Antragsteller Dr. René Geoffroy
Mitantragsteller Professor Dr. Erwin Rotermund (†)
Fachliche Zuordnung Germanistische Literatur- und Kulturwissenschaften (Neuere deutsche Literatur)
Förderung Förderung von 2001 bis 2002
Projektkennung Deutsche Forschungsgemeinschaft (DFG) - Projektnummer 5324310
 
"Es sei doch so ein Überfluß an Emigranten in den westlichen Ländern", schrieb Rudolf Olden 1934 an Lajos von Hatvany, daß man Ungarn "einen Anteil gönnen sollte". Ungarn bekam diesen Anteil. Sehr zum Mißfallen maßgeblicher Kreise und entgegen allen regierungsamtlichen Bekundungen und restriktiven ministeriellen Empfehlungen. Dies mag verwundern, war Horthys Ungarn doch alles andere als ein demokratischer Staat. Auch für die Exilforschung war Ungarn als Zufluchtsort bislang kein Thema.
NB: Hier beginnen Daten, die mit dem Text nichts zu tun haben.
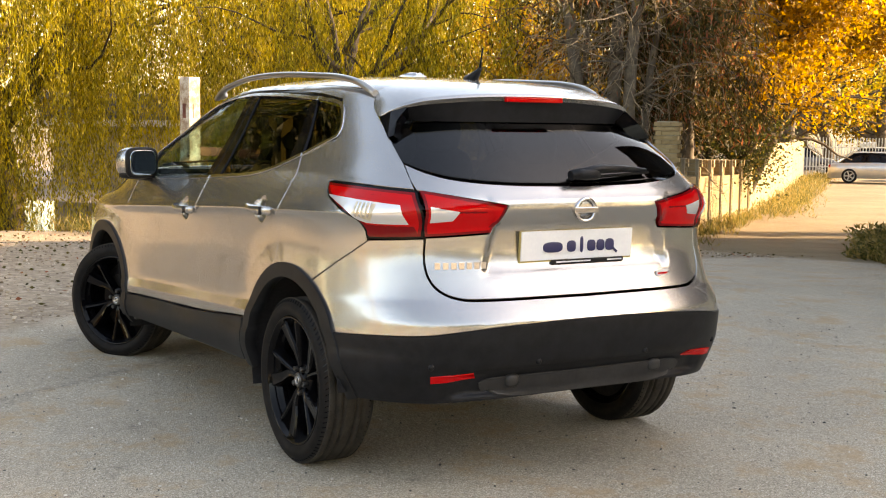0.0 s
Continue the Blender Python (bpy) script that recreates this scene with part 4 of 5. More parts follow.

Sprachliche Hürden mögen hier eine Rolle gespielt haben, aber auch der Umstand, daß sich in der Exilforschung über Jahrzehnte hinweg - ein wenig überspitzt formuliert - so etwas wie ein unverrückbares Bild des typischen Hitlerflüchtlings und des typischen (klassischen) Exillandes, in das dieser zu flüchten hatte, verfestigt hatte. Für undemokratische bis faschistische Länder war da kaum mehr Platz. Man würde dem Phänomen jener Flüchtlinge, die glaubten, gerade bei Horthy Schutz vor Hitler finden zu können, jedoch keineswegs gerecht werden, nähme man an, daß es sich bei ihnen vorwiegend um apolitische oder äußerst konservativ bis faschistoid eingestellte Personen handelte. Viel zu komplex waren im Einzelnen die Entscheidungsgründe und viel zu zwingend die historischen Situationen, die eine Flucht gerade in diese Länder bedingten. Jene, die durch die Ausdehnung des Machtbereich des Dritten Reichs in ihrer Existenz bedroht waren, blieb vielfach gar keine Zeit, um sich den Luxus eines langen Sinnierens über die Staatsform des Nachbarlandes und das Für und Wider einer Flucht dorthin zu erlauben. Ihr Bestreben war es einzig und allein, auf dem schnellsten und möglichst kürzesten Wege - legal oder illegal - irgendeine Grenze zu überwinden, um dann in einem hitlerfreien Raum erst einmal wieder frei aufatmen zu können. Trotz seiner Kollaboration mit dem Dritten Reich, trotz seiner "Judengesetze" und seiner berüchtigten Fremdenpolizei blieb Ungarn bis zur Machtergreifung der Pfeilkreuzler im Jahre 1944, wenn schon nicht ein Hort der Glückseligkeit so doch - zumindest aus den Nachbarstaaten heraus betrachtet - für viele Naziverfolgte eine verhältnismäßig ruhige Insel in Europa. Man flüchtete hierhin, nicht etwa weil Ungarn so anziehend gewesen wäre, sondern weil seine Nachbarstaaten durch die Nazis noch abstoßender geworden waren.